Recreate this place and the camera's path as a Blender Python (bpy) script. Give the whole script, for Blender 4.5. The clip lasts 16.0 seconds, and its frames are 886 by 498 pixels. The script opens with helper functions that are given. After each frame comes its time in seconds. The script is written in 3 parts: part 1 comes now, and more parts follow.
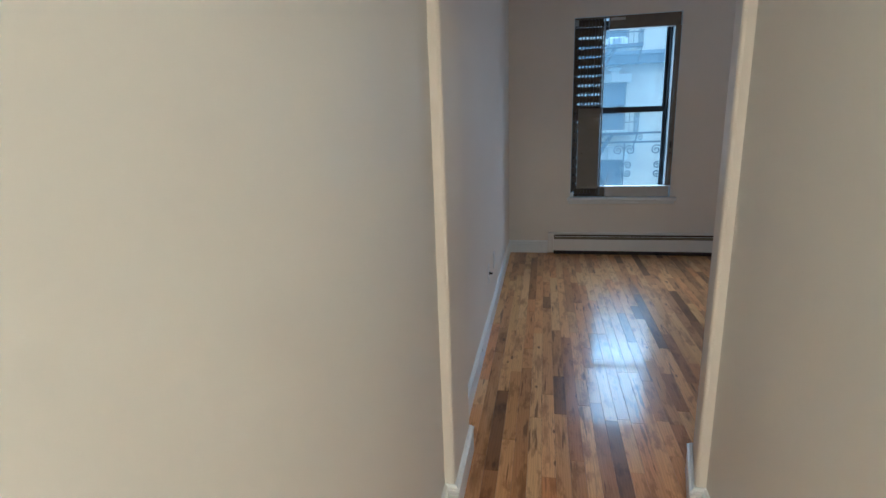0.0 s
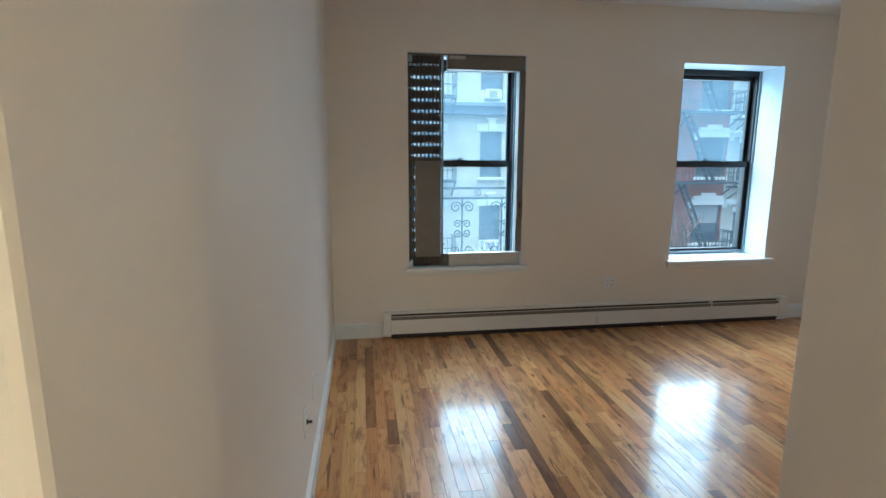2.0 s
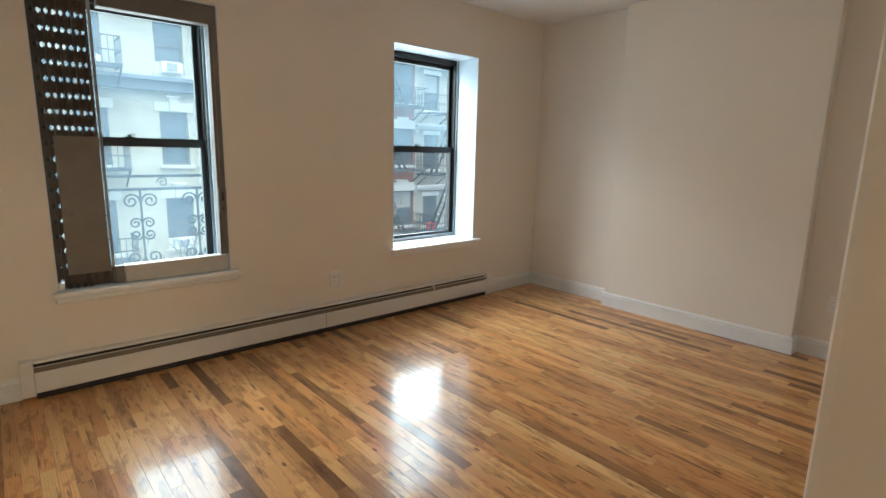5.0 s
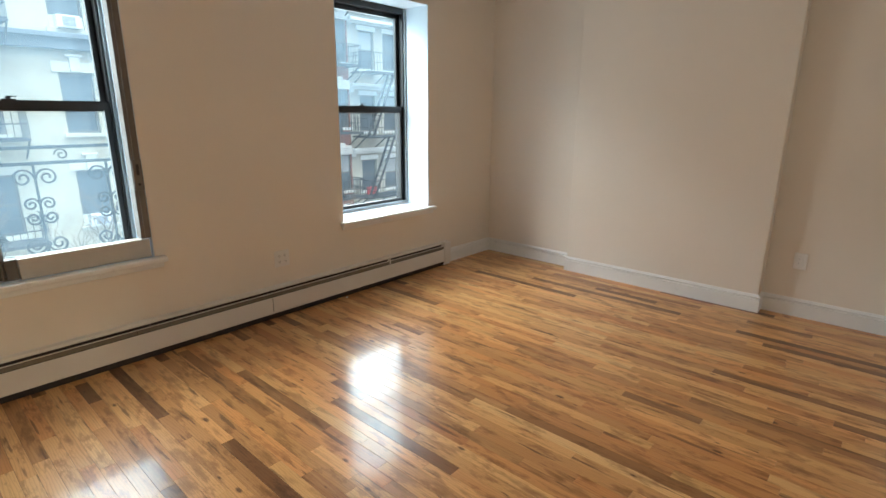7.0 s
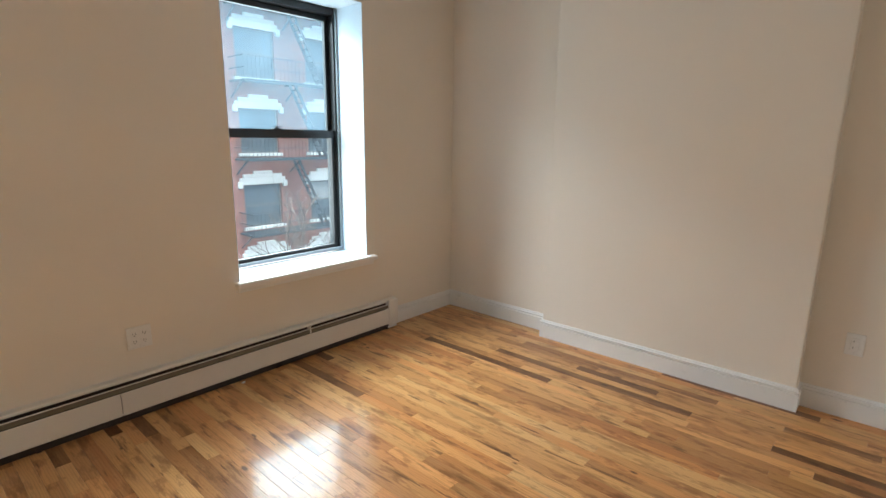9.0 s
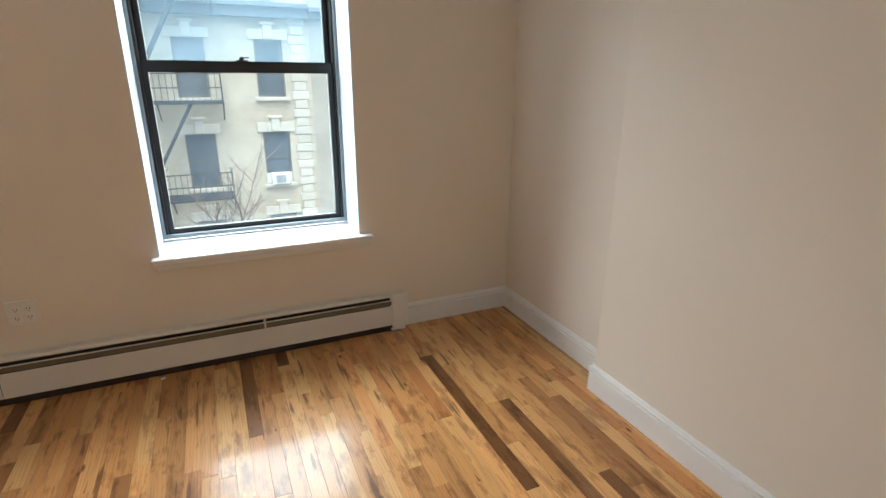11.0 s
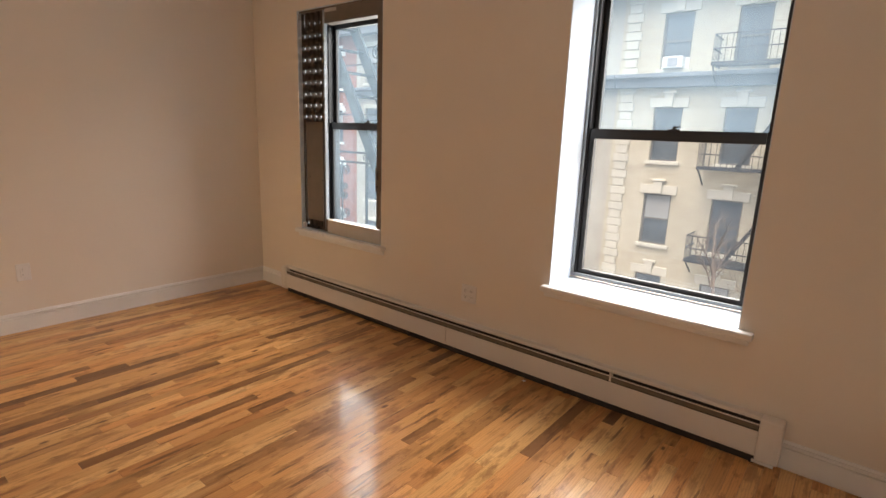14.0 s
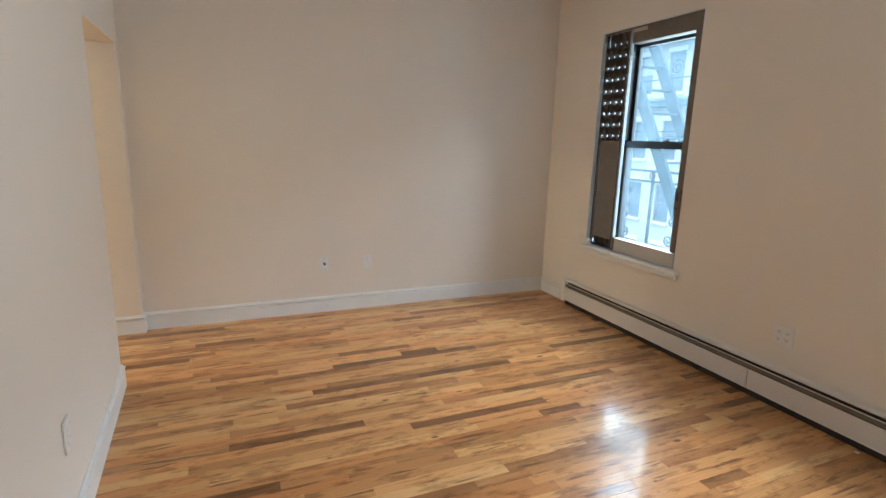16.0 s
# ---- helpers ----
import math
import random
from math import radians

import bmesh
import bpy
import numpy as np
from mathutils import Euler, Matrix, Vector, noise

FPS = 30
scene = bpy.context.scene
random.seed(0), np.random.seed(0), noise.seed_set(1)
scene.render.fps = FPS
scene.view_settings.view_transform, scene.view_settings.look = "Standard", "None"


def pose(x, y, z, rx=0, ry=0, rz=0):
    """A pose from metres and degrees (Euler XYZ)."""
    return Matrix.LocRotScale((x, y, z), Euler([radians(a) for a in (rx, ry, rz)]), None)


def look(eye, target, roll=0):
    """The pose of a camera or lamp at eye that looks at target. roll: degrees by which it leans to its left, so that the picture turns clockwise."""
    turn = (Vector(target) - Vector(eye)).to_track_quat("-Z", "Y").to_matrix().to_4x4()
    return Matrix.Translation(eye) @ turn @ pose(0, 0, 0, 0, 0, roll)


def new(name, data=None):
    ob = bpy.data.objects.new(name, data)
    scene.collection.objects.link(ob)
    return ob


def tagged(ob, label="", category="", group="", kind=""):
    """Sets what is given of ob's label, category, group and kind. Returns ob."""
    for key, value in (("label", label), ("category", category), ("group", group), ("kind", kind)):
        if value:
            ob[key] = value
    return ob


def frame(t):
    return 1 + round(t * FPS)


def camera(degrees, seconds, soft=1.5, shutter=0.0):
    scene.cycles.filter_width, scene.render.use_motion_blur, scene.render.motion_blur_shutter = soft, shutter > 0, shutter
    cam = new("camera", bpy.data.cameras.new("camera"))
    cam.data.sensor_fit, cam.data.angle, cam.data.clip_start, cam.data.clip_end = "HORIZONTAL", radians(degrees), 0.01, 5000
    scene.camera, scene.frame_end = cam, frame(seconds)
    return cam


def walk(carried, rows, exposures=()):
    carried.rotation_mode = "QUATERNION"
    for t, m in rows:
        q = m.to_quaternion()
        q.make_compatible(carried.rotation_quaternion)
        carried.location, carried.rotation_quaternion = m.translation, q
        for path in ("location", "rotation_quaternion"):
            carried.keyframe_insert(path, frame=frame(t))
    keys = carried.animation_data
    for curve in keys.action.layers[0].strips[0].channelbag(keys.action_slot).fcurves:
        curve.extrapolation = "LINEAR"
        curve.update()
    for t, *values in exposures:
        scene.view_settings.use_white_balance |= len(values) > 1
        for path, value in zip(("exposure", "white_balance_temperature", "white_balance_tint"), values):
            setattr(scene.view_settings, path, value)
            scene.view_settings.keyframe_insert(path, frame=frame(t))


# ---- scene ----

• [Work to complete]
Repeat, word for word and with no pictures, only the lines running from the beginning of the data to the line that contains "what is given".

• [Response to this task]
Recreate this place and the camera's path as a Blender Python (bpy) script. Give the whole script, for Blender 4.5. The clip lasts 16.0 seconds, and its frames are 886 by 498 pixels. The script opens with helper functions that are given. After each frame comes its time in seconds. The script is written in 3 parts: part 1 comes now, and more parts follow.
0.0 s
2.0 s
5.0 s
7.0 s
9.0 s
11.0 s
14.0 s
16.0 s
# ---- helpers ----
import math
import random
from math import radians

import bmesh
import bpy
import numpy as np
from mathutils import Euler, Matrix, Vector, noise

FPS = 30
scene = bpy.context.scene
random.seed(0), np.random.seed(0), noise.seed_set(1)
scene.render.fps = FPS
scene.view_settings.view_transform, scene.view_settings.look = "Standard", "None"


def pose(x, y, z, rx=0, ry=0, rz=0):
    """A pose from metres and degrees (Euler XYZ)."""
    return Matrix.LocRotScale((x, y, z), Euler([radians(a) for a in (rx, ry, rz)]), None)


def look(eye, target, roll=0):
    """The pose of a camera or lamp at eye that looks at target. roll: degrees by which it leans to its left, so that the picture turns clockwise."""
    turn = (Vector(target) - Vector(eye)).to_track_quat("-Z", "Y").to_matrix().to_4x4()
    return Matrix.Translation(eye) @ turn @ pose(0, 0, 0, 0, 0, roll)


def new(name, data=None):
    ob = bpy.data.objects.new(name, data)
    scene.collection.objects.link(ob)
    return ob


def tagged(ob, label="", category="", group="", kind=""):
    """Sets what is given of ob's label, category, group and kind. Returns ob."""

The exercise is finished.